The full text from Akamai’s February 24, 2025, Form 10-K disclosure:
In addition, in April 2024, the U.S. government passed legislation that prohibited the provision of certain types of services to a Chinese application if the application was not sold to a neutral third party by January 19, 2025. The Chinese application was not sold to a neutral third party by the January 19th deadline, but President Trump subsequently signed an executive order instructing the U.S. Attorney General to not take any action to enforce the passed legislation for a period of 75 days from January 20, 2025. The Attorney General has since determined that our provision of services to this customer has not violated the law and that we can continue providing services as contemplated by the Executive Order without violating the law and without incurring any legal liability. It is difficult to predict whether the passed legislation will ultimately be enforced and whether any future judicial challenges brought against the executive order will be successful.
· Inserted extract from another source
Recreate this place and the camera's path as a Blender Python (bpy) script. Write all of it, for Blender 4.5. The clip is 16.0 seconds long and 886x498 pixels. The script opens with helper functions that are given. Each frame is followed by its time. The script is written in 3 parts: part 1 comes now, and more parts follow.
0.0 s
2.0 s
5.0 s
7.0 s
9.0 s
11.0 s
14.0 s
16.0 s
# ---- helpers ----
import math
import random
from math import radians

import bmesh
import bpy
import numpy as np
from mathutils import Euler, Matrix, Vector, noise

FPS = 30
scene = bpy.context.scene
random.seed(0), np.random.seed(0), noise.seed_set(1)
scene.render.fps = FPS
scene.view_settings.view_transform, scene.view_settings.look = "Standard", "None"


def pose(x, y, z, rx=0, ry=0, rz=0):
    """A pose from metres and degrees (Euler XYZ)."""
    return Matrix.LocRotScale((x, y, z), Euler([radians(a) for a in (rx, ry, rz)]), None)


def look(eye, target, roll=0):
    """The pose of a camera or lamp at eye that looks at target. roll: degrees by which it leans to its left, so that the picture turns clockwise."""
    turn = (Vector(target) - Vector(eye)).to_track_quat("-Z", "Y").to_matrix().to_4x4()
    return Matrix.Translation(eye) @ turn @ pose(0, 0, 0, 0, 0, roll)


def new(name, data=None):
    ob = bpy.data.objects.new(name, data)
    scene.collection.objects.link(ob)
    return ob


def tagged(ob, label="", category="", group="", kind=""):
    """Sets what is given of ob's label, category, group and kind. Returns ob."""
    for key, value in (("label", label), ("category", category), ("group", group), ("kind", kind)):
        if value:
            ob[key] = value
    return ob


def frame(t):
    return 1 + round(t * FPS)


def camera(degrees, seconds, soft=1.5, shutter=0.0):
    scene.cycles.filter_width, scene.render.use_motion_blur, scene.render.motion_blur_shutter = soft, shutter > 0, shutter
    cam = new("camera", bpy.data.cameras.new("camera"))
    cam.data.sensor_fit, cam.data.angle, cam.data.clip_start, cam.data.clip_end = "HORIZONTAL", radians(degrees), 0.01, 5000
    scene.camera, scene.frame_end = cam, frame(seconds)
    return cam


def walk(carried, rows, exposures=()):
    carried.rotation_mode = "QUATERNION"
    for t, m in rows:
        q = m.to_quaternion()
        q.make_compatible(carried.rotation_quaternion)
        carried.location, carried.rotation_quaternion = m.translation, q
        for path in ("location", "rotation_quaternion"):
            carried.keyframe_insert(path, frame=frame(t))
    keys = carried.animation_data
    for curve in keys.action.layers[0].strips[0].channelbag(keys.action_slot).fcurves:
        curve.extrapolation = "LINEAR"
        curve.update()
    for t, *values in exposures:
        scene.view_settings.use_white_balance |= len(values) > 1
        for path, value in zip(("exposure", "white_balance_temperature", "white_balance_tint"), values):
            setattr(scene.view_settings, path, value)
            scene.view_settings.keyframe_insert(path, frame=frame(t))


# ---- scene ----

Even though President Trump has extended the enforcement deadline for a ban on the Chinese application, there is no assurance that we will not be exposed to liability and we may be exposed to significant fines, litigation, indemnification claims, negative publicity, reputational harm, diversion of management attention, interruptions in our operations, financial loss and other similar harms by continuing to provide services to the Chinese application.
Shout out to Tony Tan and all the FOIA warriors out there!